Full disclosure: I’m not a pet lover.
I had two pets as a child and both were scarring experiences.
I had a canary that we kept in our kitchen. When we went to see my grandparents in Florida over the Christmas vacation, we asked a neighbor to take care of the canary. When we returned home, my mother was carrying the cage, slipped on the steps of the house, the cage door opened, and the canary flew away. End of the bird.
A few years later, a friend gave me a kitten. Evidently the kitten disliked my mother and would scratch her legs while I was at school. One day I came home and the kitten was gone. “I gave the kitten to the butcher,” my mother told me. She said the kitten would catch mice but that was the day I gave up meat and became a vegetarian.
When my boys were small they begged me for a dog as all children are supposed to do. I hemmed and hawed and finally broke down. I told them we needed to find a dog that would fit our family’s psychological profile. (I kid you not.) I called a few veterinarians in the area and told them about my family. I emphasized that I didn’t like to be licked.

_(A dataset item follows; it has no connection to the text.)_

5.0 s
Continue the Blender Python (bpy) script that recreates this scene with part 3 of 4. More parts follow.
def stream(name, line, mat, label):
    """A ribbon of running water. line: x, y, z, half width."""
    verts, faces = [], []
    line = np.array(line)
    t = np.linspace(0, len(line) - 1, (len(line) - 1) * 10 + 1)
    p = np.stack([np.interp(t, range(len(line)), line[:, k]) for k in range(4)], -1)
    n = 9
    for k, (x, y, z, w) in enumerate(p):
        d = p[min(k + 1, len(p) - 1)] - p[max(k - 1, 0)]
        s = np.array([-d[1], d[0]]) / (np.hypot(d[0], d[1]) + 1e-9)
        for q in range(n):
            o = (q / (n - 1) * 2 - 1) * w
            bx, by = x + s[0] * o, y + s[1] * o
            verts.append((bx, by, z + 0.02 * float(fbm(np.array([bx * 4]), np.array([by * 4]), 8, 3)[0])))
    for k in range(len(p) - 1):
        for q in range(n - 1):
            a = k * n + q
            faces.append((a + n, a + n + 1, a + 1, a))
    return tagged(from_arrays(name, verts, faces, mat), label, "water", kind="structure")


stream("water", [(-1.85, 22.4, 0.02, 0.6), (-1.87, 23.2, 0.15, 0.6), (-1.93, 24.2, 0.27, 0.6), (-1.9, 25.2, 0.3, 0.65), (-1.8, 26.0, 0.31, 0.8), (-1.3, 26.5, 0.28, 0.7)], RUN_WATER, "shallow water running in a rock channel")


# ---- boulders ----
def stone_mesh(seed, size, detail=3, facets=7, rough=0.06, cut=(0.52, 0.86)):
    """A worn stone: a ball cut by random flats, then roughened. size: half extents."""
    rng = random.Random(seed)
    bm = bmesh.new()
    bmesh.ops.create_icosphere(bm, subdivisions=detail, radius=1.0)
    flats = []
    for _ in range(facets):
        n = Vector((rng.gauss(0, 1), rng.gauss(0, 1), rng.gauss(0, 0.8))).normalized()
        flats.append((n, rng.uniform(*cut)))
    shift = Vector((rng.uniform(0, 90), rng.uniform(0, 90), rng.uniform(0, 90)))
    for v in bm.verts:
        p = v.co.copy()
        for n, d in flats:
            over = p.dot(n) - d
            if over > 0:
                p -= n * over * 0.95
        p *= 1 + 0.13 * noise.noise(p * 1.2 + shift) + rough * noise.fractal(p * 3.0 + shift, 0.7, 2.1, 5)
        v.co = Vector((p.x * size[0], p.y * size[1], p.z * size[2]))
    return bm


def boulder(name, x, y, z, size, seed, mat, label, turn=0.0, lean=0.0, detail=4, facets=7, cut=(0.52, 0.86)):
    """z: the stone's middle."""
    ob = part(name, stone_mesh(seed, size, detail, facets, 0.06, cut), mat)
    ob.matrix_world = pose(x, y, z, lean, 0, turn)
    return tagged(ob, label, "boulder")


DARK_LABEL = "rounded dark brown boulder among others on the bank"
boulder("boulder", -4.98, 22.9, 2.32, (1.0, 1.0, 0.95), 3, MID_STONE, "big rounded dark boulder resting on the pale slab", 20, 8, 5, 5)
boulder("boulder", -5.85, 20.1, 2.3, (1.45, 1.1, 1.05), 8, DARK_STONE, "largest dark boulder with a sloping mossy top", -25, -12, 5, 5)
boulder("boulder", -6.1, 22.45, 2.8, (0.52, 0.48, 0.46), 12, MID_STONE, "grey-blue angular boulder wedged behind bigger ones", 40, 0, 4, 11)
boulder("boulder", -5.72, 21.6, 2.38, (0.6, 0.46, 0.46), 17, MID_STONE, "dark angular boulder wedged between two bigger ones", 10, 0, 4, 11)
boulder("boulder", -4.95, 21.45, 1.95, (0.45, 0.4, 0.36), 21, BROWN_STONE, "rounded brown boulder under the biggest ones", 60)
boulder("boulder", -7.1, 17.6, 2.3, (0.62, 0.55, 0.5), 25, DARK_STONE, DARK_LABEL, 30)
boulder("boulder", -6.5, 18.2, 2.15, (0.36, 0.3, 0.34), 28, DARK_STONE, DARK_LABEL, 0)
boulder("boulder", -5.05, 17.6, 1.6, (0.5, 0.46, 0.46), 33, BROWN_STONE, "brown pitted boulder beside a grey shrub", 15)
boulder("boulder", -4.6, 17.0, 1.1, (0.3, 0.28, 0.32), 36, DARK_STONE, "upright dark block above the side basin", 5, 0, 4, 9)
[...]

All of the vets told me not to get a dog.
I tell you this because most of my friends have “humanized” their dogs. Their dogs wear sweaters. Their dogs go to play group. Their dogs eat organic. Their dogs have dog sitters so they can go out to dinner. Their dogs cry real tears if they’ve lost their dog binky.
For years, I listened empathetically when they talked about their dog’s family of origin, fear of the dark, and gastrointestinal tract problems. My own brother remained in his house during an eight day power blackout because he couldn’t leave his dog. I admired his fidelity but I did wonder how he and wife managed to sleep without heat.
That brings me to my car.
A couple of months ago I purchased a car. I gave her a name. I called her “Mabel.” Even the guy who sold me the car referred to her as “Mabel” when he sent me an email to see how Mabel and I were getting along.

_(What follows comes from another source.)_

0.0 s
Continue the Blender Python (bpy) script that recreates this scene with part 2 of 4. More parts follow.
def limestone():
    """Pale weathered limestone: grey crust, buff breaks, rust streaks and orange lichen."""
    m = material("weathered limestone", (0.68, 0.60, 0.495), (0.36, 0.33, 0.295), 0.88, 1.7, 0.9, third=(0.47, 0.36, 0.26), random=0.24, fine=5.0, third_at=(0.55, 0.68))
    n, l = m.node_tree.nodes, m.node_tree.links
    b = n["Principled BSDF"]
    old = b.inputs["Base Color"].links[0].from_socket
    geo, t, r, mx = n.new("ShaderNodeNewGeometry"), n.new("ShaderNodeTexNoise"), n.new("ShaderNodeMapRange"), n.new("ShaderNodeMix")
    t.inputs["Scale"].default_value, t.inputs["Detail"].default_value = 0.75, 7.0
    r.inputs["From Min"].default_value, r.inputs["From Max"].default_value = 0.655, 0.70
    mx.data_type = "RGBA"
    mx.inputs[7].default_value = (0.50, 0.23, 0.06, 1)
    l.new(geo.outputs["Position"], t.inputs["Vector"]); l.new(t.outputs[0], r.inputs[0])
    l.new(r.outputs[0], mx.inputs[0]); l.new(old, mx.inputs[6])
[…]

I never parked Mabel in a parking lot. I would circle the block until I found a spot on the street. If I went to the supermarket, I would park far, far away, and hike over to the store. Mabel was always dirty because the car salesman told me not to take her to a regular car wash. “Only a hand car wash.” There are no hand car washes in the area so I washed her myself. I bought a shammy and kept it in the car so I could wipe her down if it rained while I was at work.
When it did rain, I would fret about acid rain. I parked her in the shade. I took the train to the city rather than drive because I didn’t want to put Mabel in the train parking lot or a garage. My life was getting smaller and smaller because I had humanized my car.
This week I hit another car while waiting at a red light. The other car wasn’t damaged but Mabel is a wreck. She needs work. Forget Botox and Restylane — I’m talking about a face-lift and a tummy tuck. In a way, I’m glad she’ll be in the collision shop for a few weeks. I could use the break.